On 2023/5/9 22:30, Mark Rutland wrote:
For example, early in D8.13 we have the rule:

| R_SQBCS
|
| When address translation is enabled, a translation table entry for an
| in-context translation regime that does not cause a Translation fault, an
| Address size fault, or an Access flag fault is permitted to be cached in a
| TLB or intermediate TLB caching structure as the result of an explicit or
| speculative access.


Thanks a lot!

I looked up the x86 manual and found that the x86 TLB cache mechanism is
similar to arm64 (but the x86 guys haven't reply me yet):

Intel® 64 and IA-32 Architectures Software Developer Manuals:
4.10.2.3 Details of TLB Use
Subject to the limitations given in the previous paragraph, the
processor may cache a translation for any linear address, even if that
address is not used to access memory. For example, the processor may
cache translations required for prefetches and for accesses that result
from speculative execution that would never actually occur in the
executed code path.

Both architectures have similar TLB cache policies, why arm64 flush all
and x86 flush local in ghes_map and ghes_unmap?
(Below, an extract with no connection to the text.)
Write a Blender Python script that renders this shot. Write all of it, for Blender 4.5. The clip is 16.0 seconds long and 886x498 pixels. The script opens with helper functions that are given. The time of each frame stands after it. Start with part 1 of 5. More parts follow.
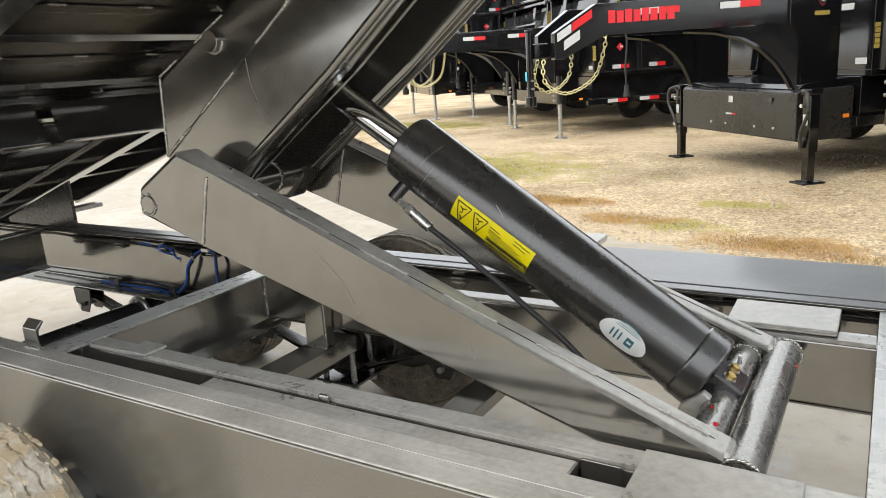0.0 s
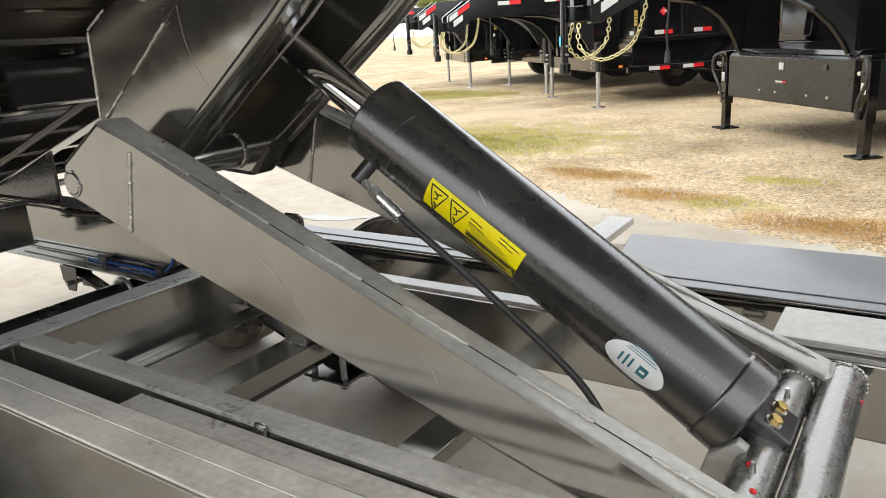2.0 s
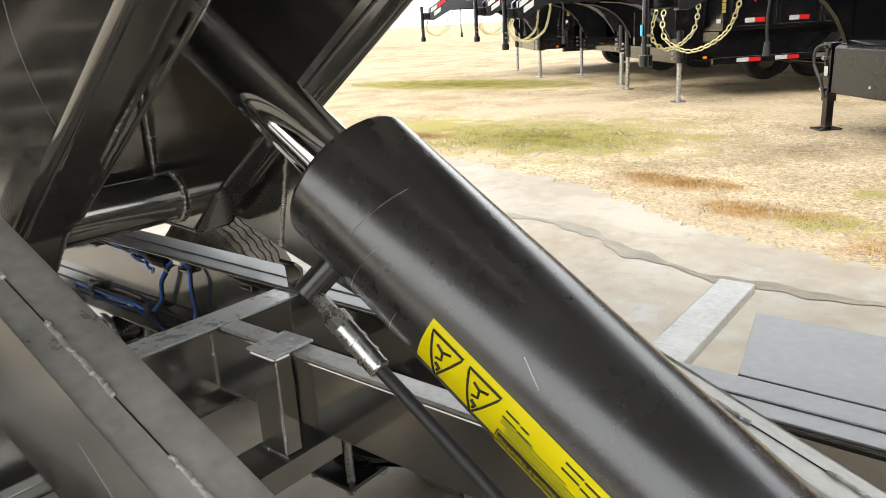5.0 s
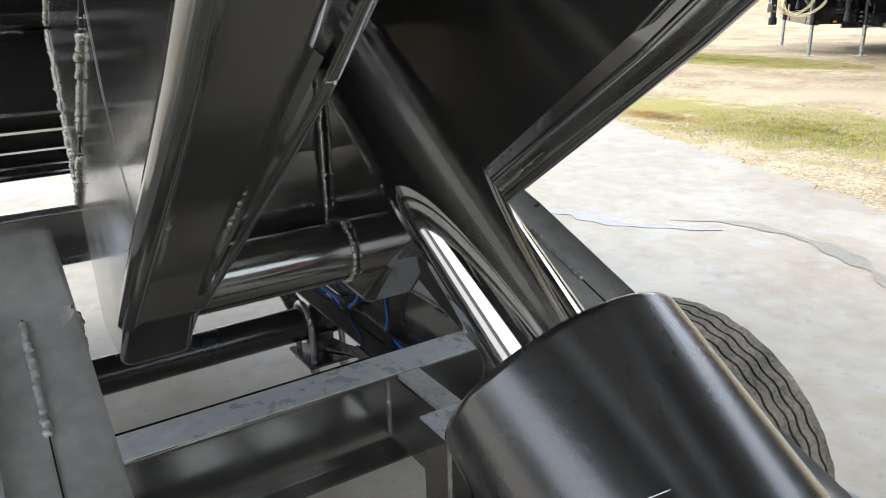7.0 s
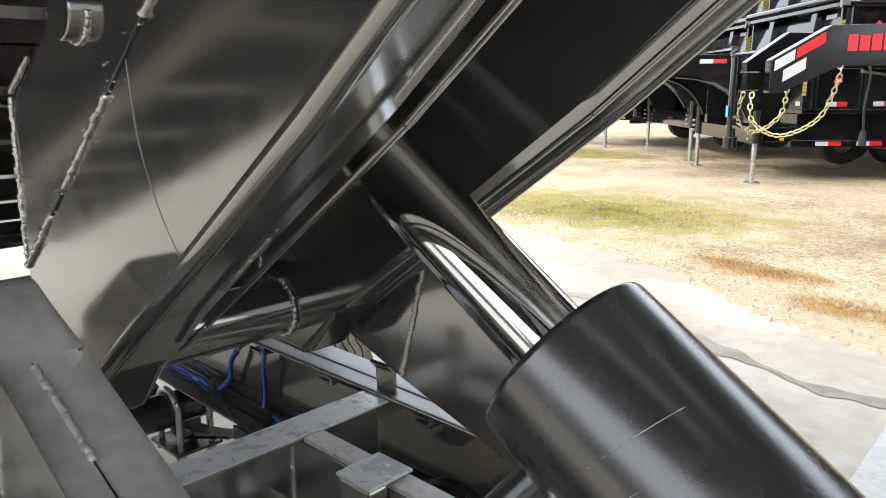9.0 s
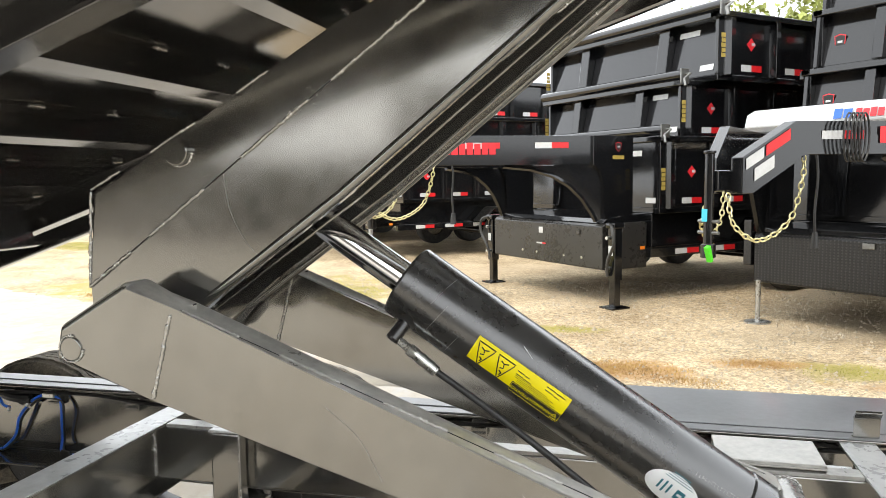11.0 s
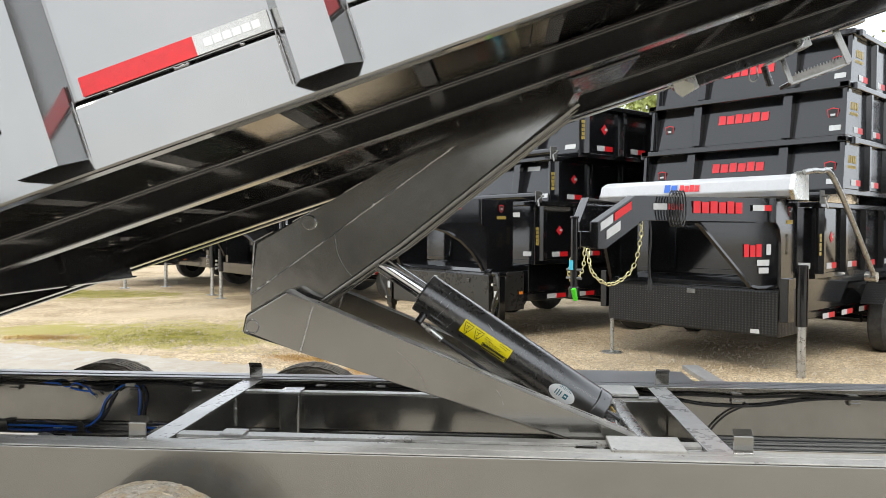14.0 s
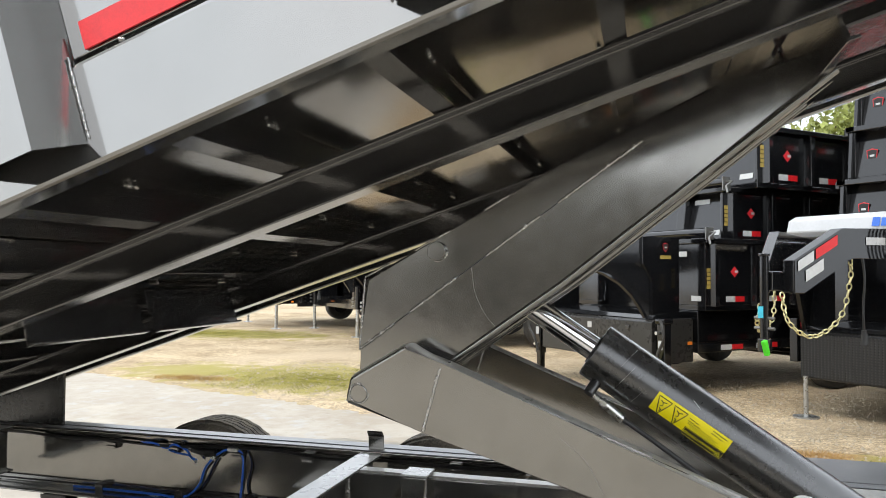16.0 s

I think flush all may be unnecessary.

1. Before accessing ghes data. Each CPU needs to call ghes_map, which
will create the mapping and flush their own TLb to make sure the current
CPU is using the latest mapping.

2. And there is no need to flush all in ghes_unmap, because the ghes_map
of other CPUs will flush their own TLBs before accessing the memory.

What do you think?

Thanks,
Gang Li.